In Dev mode, just use them normally — your app talks to Stripe, SendGrid, or OpenAI the way it always has, and we record every destination it reaches. When you click Promote to Prod, the pre-populated allowlist will already include every service your app actually hit. If there's a service your app will need in production but hasn't hit during Dev-mode testing (e.g. a backup email channel), you can add it manually before promoting. After promotion, allowlist edits take effect within 30 seconds without a redeploy — well-behaved SDKs honor the HTTPS_PROXY environment variable we inject, and the new entry propagates through VM metadata to Envoy on the next config reload. Worked examples for Stripe, SendGrid, OpenAI, Twilio, S3, Segment, and Slack webhooks are in docs/outbound-containment.md §8.
Not with the managed offering, because we host the database ourselves as part of the 5-VM topology — the observer VM needs to subscribe to the database's own replication stream, and that only works when we run the database. If you want to keep using a managed database you already run, clone the open-source server/ repo on GitHub and run the proxy yourself in front of it. Self-hosted is free forever, and the chain format is the same.
Roughly 8–12 minutes end-to-end: VPC creation, replica VM provisioning, observer VM provisioning, chain storage bootstrap, Cloud Build for your app (if you opted in), Cloud Run deploy, and Google-managed TLS certificate issuance for the custom domain (if you opted in).
Yes. Prisma, Drizzle, SQLAlchemy, Mongoose, ActiveRecord, JDBC, raw drivers — they all work. The proxy speaks native Postgres and MongoDB wire protocols, so any ORM or driver that talks to those databases works unchanged. The proxy is invisible to your application code.
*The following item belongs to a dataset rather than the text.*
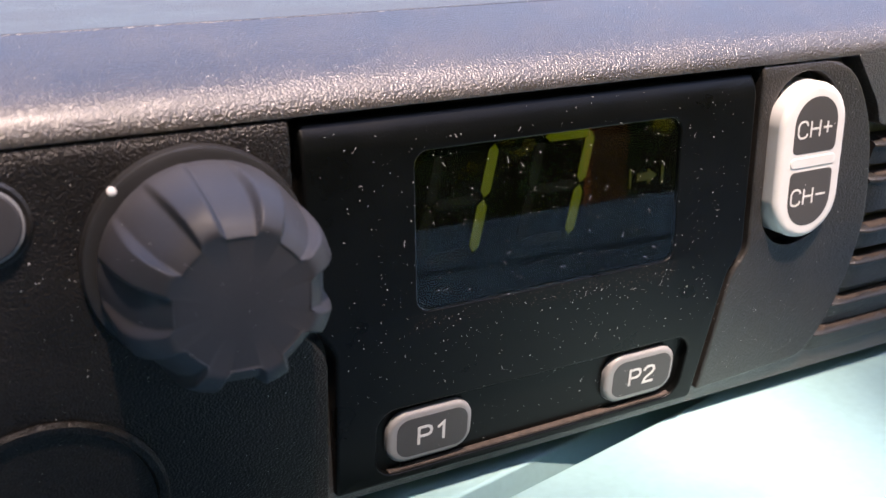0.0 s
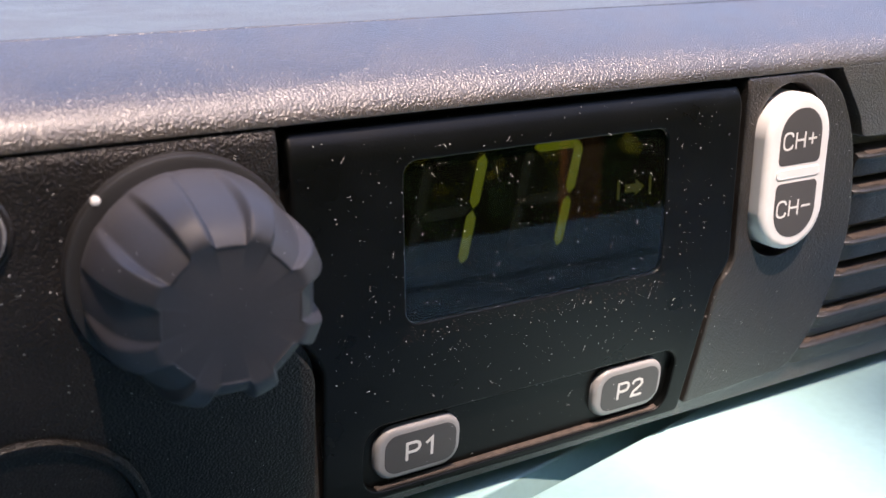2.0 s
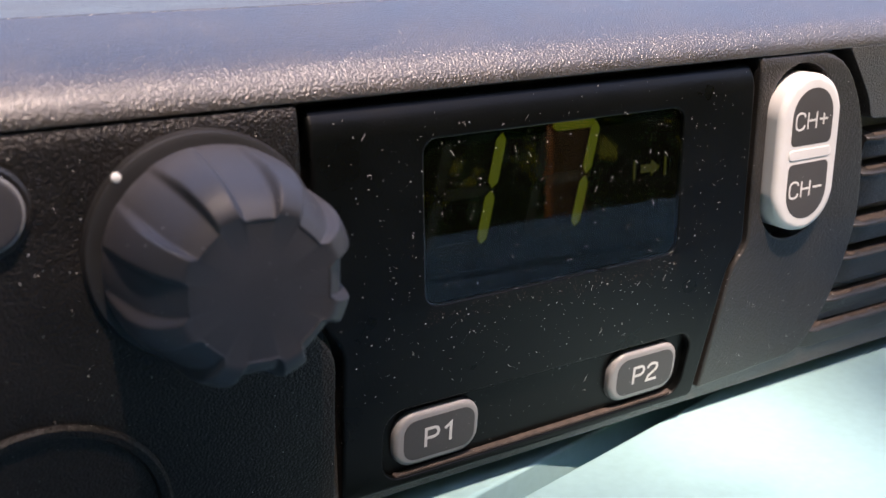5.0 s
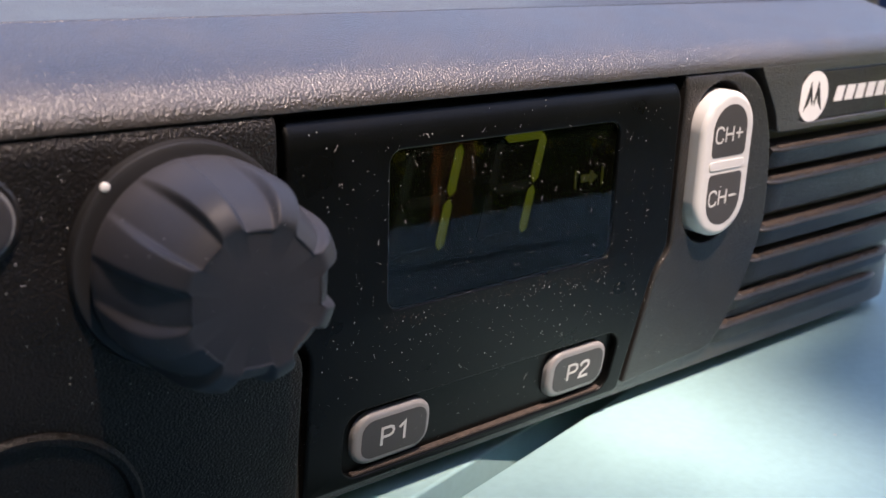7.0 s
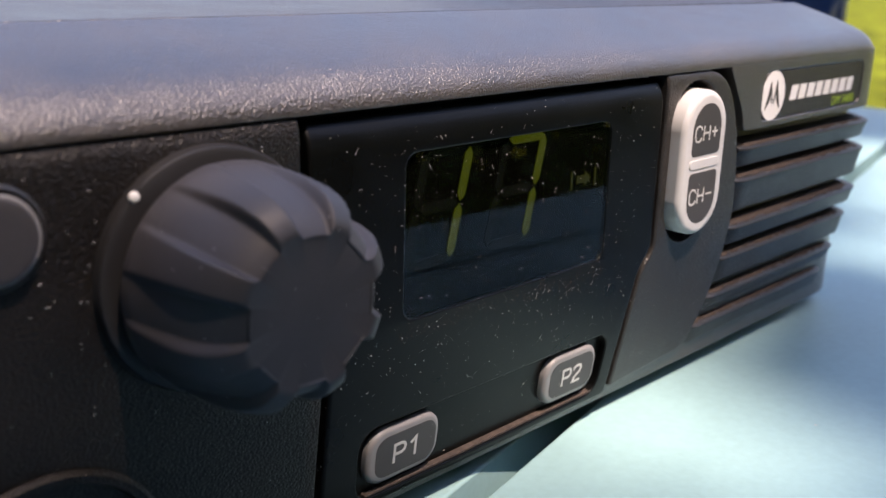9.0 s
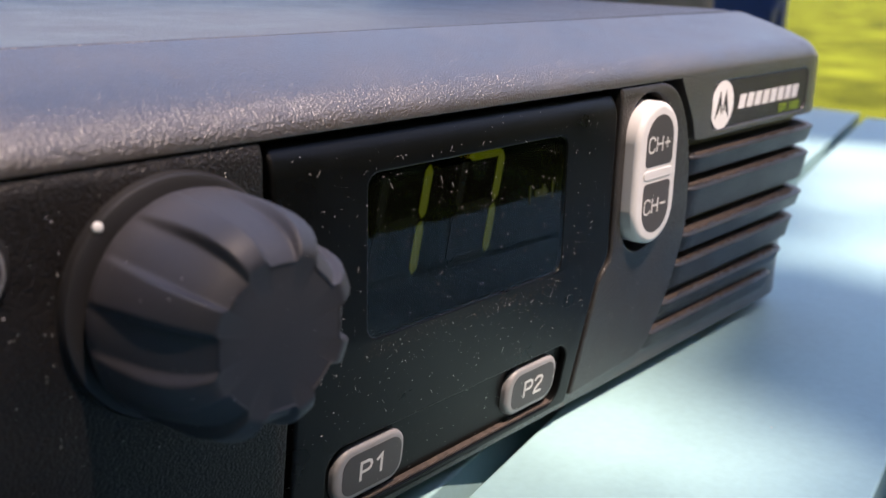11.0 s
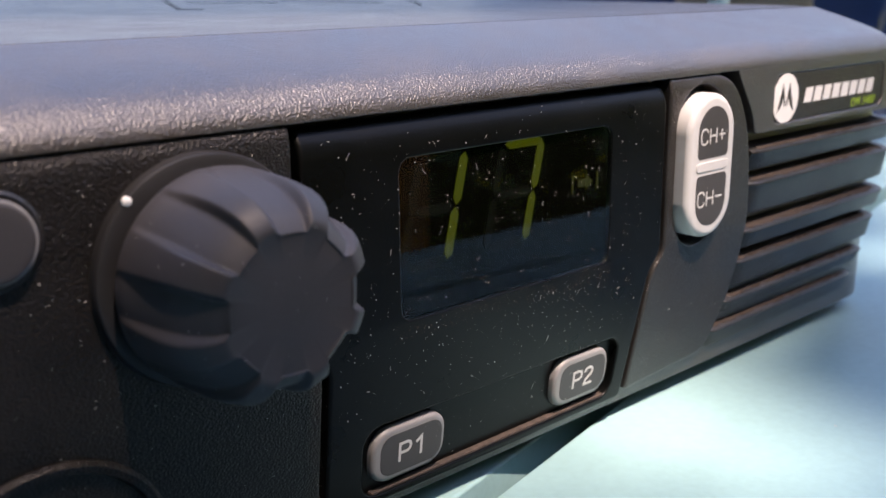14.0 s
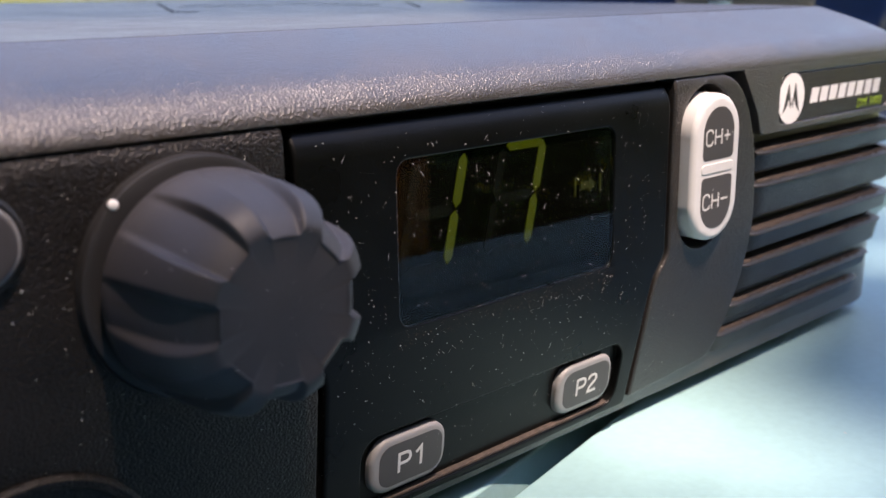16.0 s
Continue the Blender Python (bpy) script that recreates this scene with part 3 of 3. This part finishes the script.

Single-digit milliseconds for normal user queries, because the proxy just forwards bytes for non-admin traffic with zero parsing. Admin-flagged queries get parsed and emit an event to NATS, which adds another ~1ms. Chain writes happen asynchronously after the response is returned, so your app never waits for the transparency layer.
Yes. The topology is the same shape; resizing means adding or removing replica VMs and rebalancing the chain-MinIO quorum. We don't have a one-click resize yet but it's on the roadmap (see ROADMAP.md v1.1). If you start at 3 replicas and grow into needing a stronger quorum or larger VMs, talk to us and we'll do it manually.
Yes, and it's free forever. The entire reference implementation — Rust proxy, chain engine, NATS pipeline, dashboard, Terraform modules — is open source under AGPLv3 in the server/ repo on GitHub. This site sells managed hosting of that open-source software. The code is the trust anchor; you can audit it yourself.
No. It uses Merkle hash chains, which are the same cryptographic primitive blockchains use for tamper evidence, but there is no consensus, no tokens, and no distributed ledger. Each user has their own independent append-only chain. When a user deletes their account, their chain is destroyed and no other user's chain is affected — GDPR-compliant by design.
Every deployment comes with a transparency dashboard at a URL we give you. Your end users can visit it to see every access to their data — app and admin, labeled by identity — and click "Verify My Chain" to run the Merkle verification client-side in their browser via WASM. The server cannot fake a passing result because the verification code runs on the user's machine.